Skip the pictures, please, and write out exactly the lines from the opening of the data through the line containing "ob = bpy.data.objects.new(name, data)".

Supplied data
--------------------

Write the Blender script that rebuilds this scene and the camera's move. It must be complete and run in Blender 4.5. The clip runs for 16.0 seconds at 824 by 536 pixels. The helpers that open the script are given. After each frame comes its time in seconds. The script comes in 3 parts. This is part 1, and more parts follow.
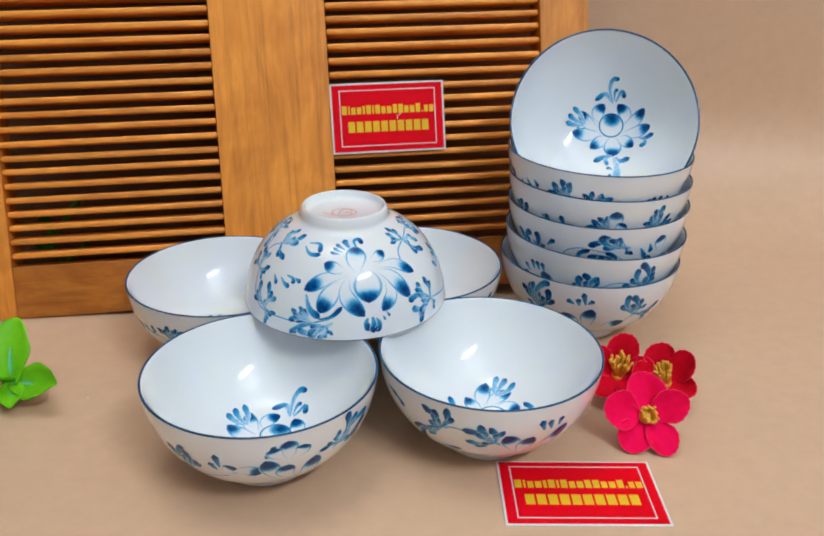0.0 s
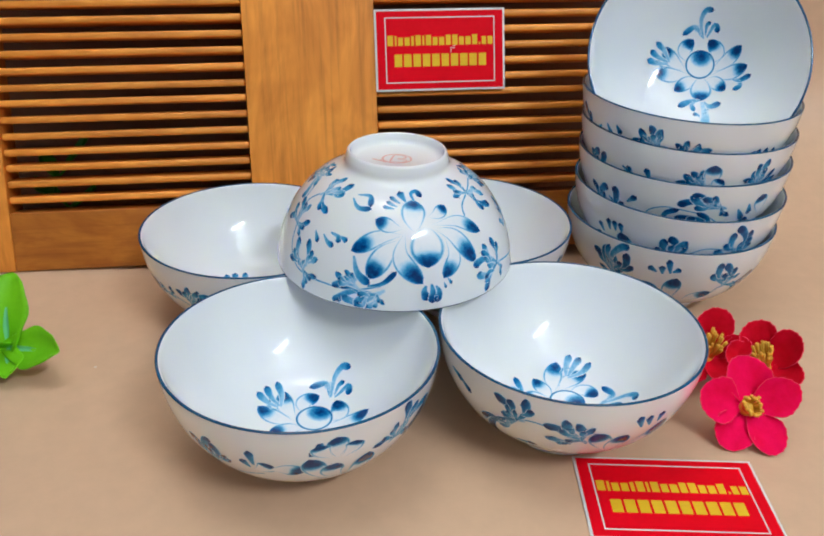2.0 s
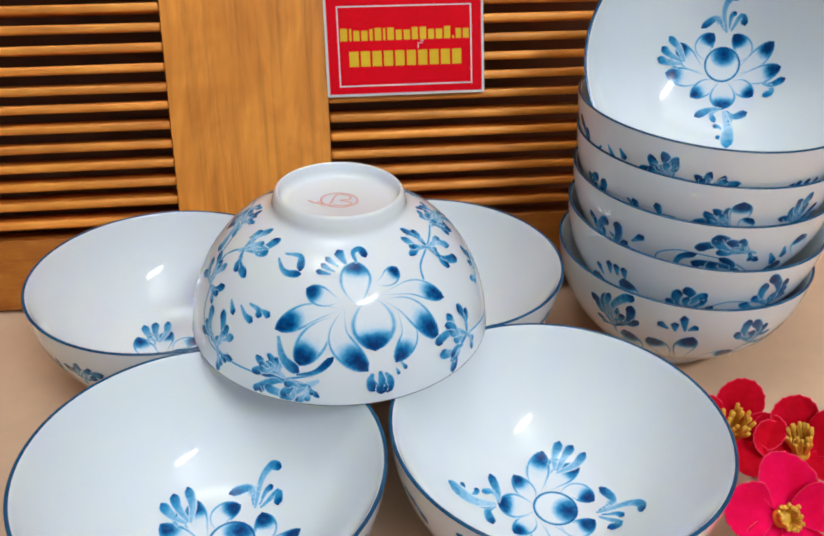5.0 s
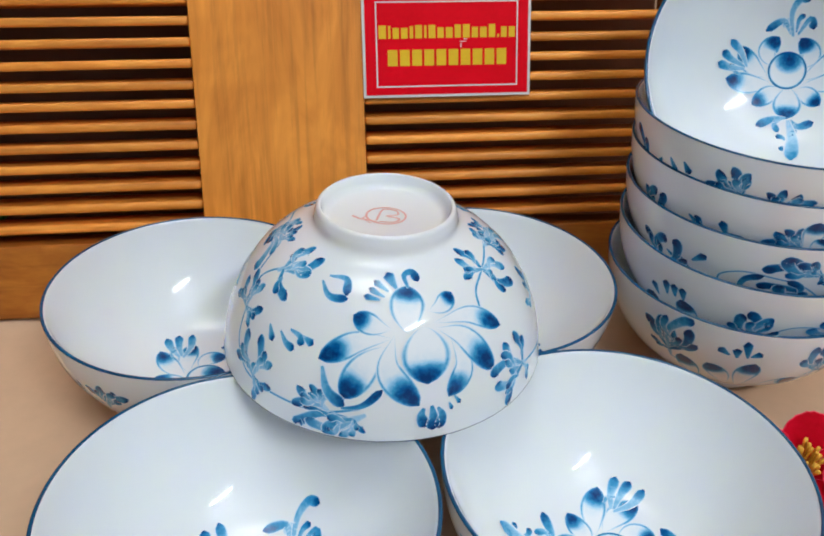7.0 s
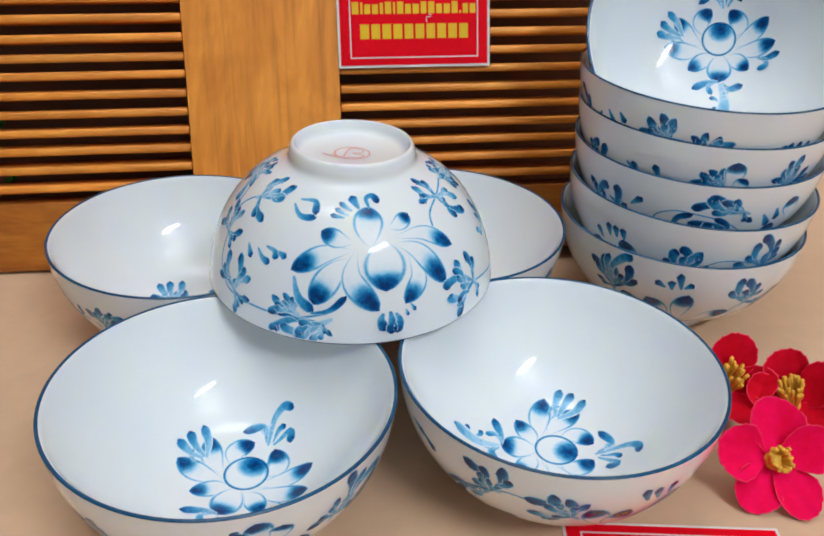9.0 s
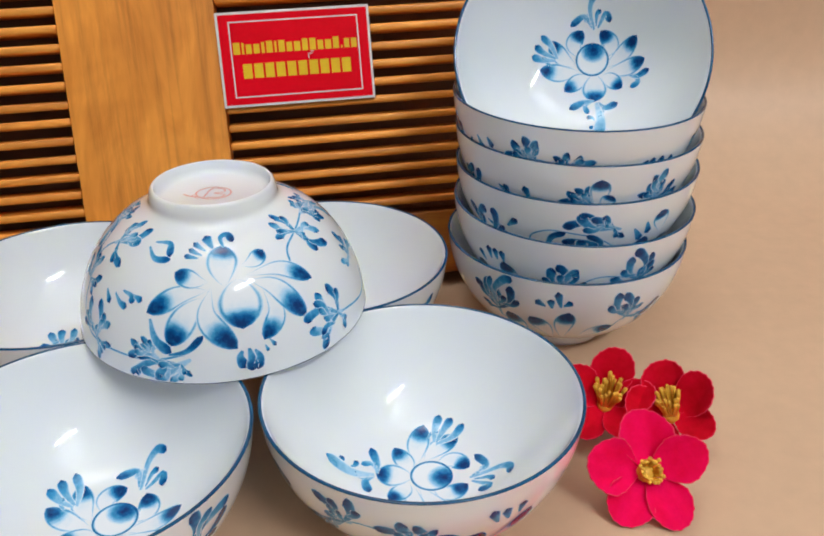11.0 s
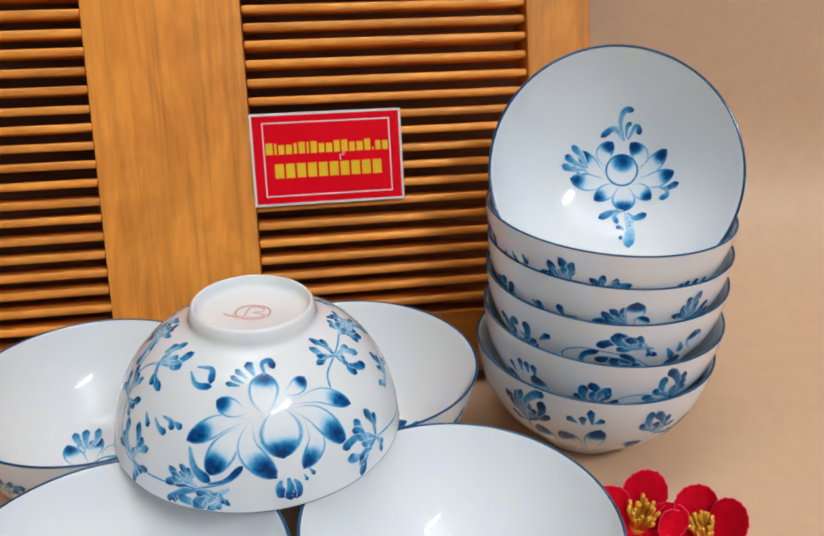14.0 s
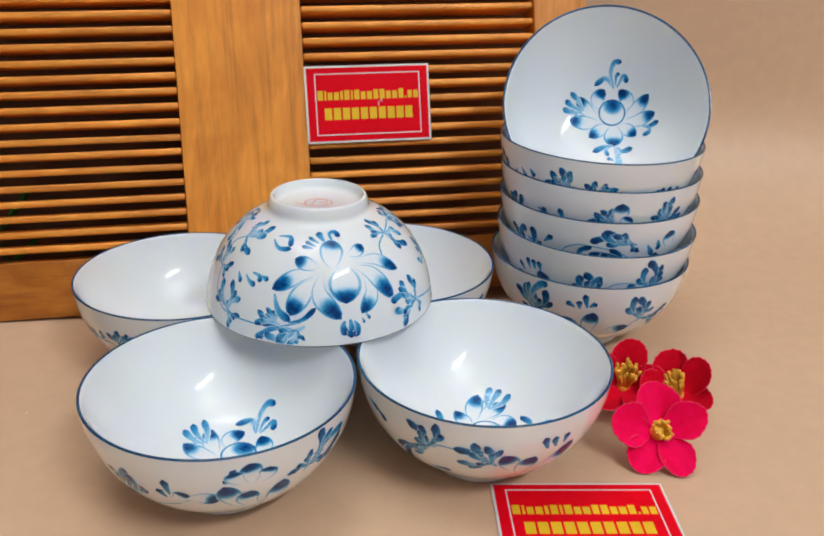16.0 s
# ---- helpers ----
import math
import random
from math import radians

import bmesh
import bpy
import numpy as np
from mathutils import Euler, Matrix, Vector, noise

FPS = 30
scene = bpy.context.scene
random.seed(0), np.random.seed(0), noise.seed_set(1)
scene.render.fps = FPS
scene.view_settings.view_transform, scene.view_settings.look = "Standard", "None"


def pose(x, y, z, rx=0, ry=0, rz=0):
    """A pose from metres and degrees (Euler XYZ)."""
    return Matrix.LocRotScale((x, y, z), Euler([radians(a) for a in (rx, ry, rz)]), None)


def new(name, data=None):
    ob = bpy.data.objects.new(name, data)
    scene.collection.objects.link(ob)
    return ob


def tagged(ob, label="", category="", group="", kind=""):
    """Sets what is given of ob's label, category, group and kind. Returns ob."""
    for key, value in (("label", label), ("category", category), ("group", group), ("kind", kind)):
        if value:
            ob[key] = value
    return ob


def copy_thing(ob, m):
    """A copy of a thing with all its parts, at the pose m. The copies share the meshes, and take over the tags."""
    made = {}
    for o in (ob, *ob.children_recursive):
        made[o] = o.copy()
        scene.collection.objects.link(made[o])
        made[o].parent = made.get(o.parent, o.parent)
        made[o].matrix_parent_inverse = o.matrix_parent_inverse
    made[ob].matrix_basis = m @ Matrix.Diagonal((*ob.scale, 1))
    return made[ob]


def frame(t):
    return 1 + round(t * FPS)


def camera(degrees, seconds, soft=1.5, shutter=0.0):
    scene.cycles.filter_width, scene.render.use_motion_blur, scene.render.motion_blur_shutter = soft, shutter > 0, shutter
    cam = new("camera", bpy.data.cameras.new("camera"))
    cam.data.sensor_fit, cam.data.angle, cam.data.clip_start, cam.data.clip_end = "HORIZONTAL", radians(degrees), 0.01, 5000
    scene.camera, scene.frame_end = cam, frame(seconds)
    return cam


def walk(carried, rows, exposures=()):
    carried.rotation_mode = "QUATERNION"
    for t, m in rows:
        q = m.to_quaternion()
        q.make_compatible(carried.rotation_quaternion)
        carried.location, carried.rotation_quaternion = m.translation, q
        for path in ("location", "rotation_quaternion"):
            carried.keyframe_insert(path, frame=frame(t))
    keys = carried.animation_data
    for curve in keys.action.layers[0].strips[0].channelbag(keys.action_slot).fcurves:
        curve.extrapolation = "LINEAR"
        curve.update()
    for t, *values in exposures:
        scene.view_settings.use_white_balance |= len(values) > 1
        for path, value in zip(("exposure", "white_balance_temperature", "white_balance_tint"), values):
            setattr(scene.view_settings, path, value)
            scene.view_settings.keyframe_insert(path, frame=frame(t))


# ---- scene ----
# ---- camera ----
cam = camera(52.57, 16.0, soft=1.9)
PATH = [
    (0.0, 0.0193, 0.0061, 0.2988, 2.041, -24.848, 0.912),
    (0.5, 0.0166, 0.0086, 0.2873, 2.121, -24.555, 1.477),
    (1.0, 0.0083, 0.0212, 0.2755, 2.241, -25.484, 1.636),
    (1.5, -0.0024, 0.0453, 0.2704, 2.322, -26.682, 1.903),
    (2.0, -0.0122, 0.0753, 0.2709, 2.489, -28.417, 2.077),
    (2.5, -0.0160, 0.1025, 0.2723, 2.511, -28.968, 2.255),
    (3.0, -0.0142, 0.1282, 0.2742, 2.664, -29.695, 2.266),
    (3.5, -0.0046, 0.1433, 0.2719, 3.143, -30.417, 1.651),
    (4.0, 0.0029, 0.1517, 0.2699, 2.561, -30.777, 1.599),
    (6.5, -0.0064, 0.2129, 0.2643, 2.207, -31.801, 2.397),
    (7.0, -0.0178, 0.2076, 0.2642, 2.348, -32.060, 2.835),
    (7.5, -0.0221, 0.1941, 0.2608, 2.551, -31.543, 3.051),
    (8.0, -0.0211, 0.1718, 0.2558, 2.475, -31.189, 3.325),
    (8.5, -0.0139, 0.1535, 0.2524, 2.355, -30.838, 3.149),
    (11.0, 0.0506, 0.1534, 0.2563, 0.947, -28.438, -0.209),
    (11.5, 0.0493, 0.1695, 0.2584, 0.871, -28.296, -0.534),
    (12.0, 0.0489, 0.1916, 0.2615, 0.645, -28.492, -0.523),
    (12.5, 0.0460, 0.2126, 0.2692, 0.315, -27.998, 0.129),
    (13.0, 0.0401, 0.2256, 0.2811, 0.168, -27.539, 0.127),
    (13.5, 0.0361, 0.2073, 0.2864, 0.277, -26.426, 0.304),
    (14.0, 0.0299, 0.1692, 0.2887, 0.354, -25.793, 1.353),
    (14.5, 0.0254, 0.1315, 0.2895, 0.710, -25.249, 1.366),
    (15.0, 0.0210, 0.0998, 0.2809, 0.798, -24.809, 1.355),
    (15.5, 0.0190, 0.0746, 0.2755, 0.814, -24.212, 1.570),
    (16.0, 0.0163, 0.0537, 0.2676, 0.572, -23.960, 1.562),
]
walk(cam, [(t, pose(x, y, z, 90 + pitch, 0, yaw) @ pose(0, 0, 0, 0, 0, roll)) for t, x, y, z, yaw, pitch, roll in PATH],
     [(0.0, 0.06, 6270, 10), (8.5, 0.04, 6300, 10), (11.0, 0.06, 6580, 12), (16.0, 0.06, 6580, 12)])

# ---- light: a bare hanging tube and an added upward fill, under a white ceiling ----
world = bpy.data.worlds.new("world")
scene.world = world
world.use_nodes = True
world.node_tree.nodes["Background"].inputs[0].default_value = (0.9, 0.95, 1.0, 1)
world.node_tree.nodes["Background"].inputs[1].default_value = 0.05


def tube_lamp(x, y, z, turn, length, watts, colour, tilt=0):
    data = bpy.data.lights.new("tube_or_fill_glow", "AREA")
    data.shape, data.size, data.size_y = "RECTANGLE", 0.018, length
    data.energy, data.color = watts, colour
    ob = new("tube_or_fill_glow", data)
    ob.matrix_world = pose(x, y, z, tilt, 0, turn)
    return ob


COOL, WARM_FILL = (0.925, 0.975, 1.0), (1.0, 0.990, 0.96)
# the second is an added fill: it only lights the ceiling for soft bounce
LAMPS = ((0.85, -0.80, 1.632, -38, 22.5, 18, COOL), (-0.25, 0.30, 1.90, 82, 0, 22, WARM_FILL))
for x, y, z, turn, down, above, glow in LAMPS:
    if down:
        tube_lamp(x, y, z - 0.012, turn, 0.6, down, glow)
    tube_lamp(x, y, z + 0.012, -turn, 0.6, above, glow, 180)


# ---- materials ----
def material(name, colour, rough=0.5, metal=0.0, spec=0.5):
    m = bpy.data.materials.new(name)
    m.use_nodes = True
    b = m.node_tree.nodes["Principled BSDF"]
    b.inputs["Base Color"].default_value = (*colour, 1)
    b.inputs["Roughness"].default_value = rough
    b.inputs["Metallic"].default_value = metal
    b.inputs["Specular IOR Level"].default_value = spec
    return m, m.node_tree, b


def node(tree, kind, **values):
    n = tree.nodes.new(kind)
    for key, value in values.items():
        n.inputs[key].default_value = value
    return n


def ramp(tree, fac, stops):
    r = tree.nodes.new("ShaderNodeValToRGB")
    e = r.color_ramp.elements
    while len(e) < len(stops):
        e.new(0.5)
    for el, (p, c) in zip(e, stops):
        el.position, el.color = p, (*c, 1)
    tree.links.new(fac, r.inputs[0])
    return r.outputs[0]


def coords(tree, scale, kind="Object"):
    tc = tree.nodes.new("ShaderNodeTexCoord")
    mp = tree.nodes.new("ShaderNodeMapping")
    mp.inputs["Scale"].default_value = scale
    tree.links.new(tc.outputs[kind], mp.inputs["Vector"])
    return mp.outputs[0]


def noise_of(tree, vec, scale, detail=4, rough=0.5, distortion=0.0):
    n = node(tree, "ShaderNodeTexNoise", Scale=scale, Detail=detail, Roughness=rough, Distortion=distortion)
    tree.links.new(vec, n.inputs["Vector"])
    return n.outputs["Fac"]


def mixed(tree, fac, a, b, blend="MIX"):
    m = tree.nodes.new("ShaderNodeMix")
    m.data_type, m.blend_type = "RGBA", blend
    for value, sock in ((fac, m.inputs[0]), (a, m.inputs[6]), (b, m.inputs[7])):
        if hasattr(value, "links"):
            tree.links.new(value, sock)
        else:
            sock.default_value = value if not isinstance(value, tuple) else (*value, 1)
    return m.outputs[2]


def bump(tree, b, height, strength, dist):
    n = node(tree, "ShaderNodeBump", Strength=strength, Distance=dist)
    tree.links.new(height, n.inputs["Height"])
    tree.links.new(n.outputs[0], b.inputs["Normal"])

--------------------

Result of the exercise
Write the Blender script that rebuilds this scene and the camera's move. It must be complete and run in Blender 4.5. The clip runs for 16.0 seconds at 824 by 536 pixels. The helpers that open the script are given. After each frame comes its time in seconds. The script comes in 3 parts. This is part 1, and more parts follow.
0.0 s
2.0 s
5.0 s
7.0 s
9.0 s
11.0 s
14.0 s
16.0 s
# ---- helpers ----
import math
import random
from math import radians

import bmesh
import bpy
import numpy as np
from mathutils import Euler, Matrix, Vector, noise

FPS = 30
scene = bpy.context.scene
random.seed(0), np.random.seed(0), noise.seed_set(1)
scene.render.fps = FPS
scene.view_settings.view_transform, scene.view_settings.look = "Standard", "None"


def pose(x, y, z, rx=0, ry=0, rz=0):
    """A pose from metres and degrees (Euler XYZ)."""
    return Matrix.LocRotScale((x, y, z), Euler([radians(a) for a in (rx, ry, rz)]), None)


def new(name, data=None):
    ob = bpy.data.objects.new(name, data)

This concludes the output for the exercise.